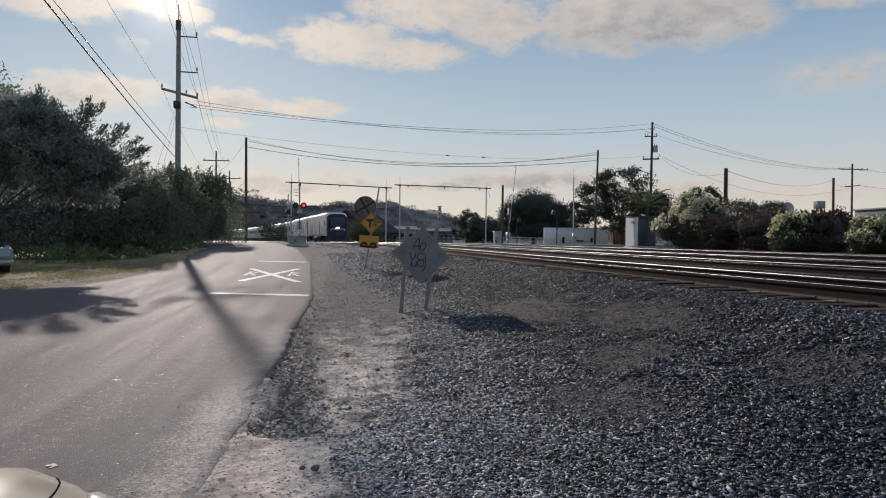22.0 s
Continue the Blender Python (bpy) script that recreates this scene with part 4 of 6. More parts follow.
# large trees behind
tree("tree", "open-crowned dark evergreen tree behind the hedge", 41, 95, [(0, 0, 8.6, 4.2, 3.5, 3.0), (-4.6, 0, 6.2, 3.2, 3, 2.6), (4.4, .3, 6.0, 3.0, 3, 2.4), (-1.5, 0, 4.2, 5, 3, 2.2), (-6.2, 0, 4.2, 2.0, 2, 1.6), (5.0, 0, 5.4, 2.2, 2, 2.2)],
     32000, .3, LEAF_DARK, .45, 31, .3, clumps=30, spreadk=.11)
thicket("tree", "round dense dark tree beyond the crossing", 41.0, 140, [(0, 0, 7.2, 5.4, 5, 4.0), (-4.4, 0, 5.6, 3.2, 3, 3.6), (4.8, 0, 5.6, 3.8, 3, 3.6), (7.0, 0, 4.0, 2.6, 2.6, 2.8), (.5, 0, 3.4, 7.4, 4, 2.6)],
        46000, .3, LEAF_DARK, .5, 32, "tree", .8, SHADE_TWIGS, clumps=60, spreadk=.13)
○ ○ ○
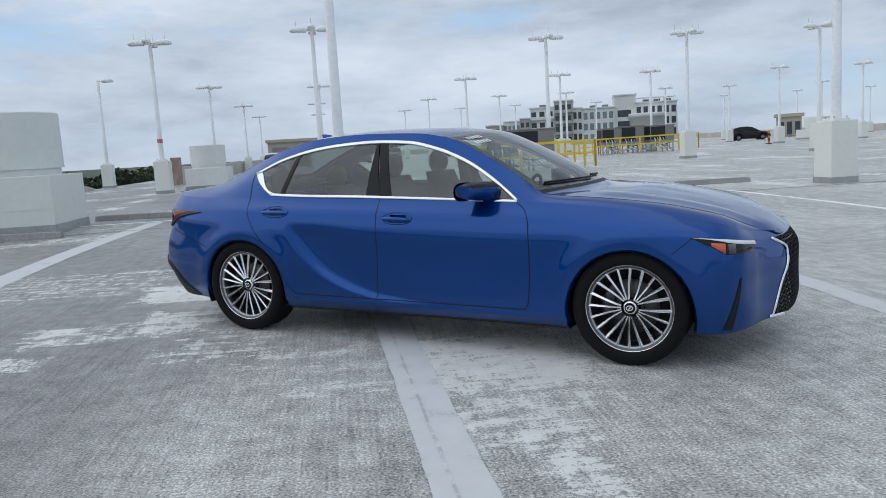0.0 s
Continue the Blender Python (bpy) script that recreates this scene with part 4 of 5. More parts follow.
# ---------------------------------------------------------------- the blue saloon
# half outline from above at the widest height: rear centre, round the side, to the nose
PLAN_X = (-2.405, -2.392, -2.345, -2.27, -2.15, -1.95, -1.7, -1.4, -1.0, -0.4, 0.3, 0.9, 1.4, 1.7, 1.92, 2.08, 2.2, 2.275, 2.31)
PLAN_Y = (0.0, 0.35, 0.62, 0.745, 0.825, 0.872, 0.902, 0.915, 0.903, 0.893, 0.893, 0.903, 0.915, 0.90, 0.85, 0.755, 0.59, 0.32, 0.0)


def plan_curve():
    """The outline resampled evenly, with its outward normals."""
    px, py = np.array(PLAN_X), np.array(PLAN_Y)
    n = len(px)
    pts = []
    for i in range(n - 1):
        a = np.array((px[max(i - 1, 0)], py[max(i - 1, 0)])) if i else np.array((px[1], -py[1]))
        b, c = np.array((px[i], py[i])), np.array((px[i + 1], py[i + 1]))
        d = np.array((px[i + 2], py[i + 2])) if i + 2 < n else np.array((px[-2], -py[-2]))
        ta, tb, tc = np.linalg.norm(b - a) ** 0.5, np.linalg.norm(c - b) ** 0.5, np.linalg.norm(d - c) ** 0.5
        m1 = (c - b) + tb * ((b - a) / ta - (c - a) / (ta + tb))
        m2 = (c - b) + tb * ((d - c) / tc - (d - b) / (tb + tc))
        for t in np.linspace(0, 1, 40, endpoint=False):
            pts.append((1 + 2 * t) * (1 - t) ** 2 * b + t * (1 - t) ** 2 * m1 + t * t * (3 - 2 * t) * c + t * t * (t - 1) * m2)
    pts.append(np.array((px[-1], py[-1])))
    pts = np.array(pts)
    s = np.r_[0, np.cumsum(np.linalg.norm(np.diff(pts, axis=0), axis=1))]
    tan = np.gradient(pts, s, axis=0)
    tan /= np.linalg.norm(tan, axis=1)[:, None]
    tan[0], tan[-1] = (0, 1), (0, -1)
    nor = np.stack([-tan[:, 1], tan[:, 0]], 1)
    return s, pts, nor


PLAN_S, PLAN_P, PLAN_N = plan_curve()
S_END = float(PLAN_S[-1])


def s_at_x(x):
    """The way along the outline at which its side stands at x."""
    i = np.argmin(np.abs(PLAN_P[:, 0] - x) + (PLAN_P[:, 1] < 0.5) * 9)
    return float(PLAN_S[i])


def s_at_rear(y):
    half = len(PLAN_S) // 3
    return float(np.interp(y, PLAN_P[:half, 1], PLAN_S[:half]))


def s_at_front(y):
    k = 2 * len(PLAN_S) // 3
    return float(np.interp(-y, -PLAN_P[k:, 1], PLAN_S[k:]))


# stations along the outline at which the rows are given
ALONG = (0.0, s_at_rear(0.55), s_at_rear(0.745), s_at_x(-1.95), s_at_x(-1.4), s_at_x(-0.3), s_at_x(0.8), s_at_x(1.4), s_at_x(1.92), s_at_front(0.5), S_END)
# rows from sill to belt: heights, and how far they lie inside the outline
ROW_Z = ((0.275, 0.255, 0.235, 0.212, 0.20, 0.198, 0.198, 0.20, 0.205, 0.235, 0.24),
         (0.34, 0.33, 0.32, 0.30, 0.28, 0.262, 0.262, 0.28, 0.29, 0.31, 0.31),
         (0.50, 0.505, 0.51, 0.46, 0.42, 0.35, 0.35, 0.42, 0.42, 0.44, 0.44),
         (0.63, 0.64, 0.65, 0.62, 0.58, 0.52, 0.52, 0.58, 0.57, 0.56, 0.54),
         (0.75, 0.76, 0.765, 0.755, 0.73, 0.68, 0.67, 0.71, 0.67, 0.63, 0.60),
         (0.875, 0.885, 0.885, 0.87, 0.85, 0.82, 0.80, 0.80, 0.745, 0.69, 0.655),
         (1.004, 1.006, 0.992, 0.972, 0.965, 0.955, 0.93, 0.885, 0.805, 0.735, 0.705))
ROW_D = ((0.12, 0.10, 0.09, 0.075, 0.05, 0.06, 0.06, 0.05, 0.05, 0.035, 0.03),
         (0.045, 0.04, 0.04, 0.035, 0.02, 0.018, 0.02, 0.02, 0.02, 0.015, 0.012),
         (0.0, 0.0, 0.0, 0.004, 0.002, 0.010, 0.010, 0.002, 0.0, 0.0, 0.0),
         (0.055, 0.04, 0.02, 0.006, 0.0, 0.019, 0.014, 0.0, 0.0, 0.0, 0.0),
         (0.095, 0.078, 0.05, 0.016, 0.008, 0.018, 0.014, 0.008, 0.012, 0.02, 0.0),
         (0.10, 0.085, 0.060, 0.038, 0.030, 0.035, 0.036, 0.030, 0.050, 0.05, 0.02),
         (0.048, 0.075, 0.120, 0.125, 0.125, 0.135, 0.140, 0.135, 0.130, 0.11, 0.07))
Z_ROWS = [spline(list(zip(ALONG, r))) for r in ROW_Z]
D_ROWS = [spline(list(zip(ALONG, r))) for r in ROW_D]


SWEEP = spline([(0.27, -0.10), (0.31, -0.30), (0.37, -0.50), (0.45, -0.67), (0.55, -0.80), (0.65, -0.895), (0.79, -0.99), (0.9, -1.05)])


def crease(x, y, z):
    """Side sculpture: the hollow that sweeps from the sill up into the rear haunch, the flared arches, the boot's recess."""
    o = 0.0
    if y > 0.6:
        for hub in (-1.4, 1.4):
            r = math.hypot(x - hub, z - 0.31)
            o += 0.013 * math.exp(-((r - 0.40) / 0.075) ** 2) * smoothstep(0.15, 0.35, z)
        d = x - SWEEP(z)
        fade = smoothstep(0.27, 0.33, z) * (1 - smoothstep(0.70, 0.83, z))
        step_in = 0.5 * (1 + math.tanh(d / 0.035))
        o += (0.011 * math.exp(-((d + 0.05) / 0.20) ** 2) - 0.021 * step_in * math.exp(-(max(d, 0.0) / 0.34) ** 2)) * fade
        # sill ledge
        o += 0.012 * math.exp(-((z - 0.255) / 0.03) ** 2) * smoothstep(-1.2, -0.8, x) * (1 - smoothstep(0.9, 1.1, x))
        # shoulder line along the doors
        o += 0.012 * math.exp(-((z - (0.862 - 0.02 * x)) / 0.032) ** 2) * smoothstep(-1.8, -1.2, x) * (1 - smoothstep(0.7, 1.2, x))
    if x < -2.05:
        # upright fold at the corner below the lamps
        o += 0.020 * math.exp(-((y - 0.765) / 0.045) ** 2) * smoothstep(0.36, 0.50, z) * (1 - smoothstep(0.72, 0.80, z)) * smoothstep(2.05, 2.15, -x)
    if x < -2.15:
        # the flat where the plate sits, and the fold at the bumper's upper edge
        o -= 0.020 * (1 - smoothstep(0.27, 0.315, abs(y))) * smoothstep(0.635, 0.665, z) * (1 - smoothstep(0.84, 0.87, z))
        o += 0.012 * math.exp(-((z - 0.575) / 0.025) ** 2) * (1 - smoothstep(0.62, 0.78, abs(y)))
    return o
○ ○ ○
▶ THE TASK
Starting at the line that contains "5. More parts follow." and ending at the line that contains "0.59, 0.32, 0.0)", repeat each line exactly, both ends included, and nothing else.

▶ CORRECT RESPONSE
Continue the Blender Python (bpy) script that recreates this scene with part 4 of 5. More parts follow.
# ---------------------------------------------------------------- the blue saloon
# half outline from above at the widest height: rear centre, round the side, to the nose
PLAN_X = (-2.405, -2.392, -2.345, -2.27, -2.15, -1.95, -1.7, -1.4, -1.0, -0.4, 0.3, 0.9, 1.4, 1.7, 1.92, 2.08, 2.2, 2.275, 2.31)
PLAN_Y = (0.0, 0.35, 0.62, 0.745, 0.825, 0.872, 0.902, 0.915, 0.903, 0.893, 0.893, 0.903, 0.915, 0.90, 0.85, 0.755, 0.59, 0.32, 0.0)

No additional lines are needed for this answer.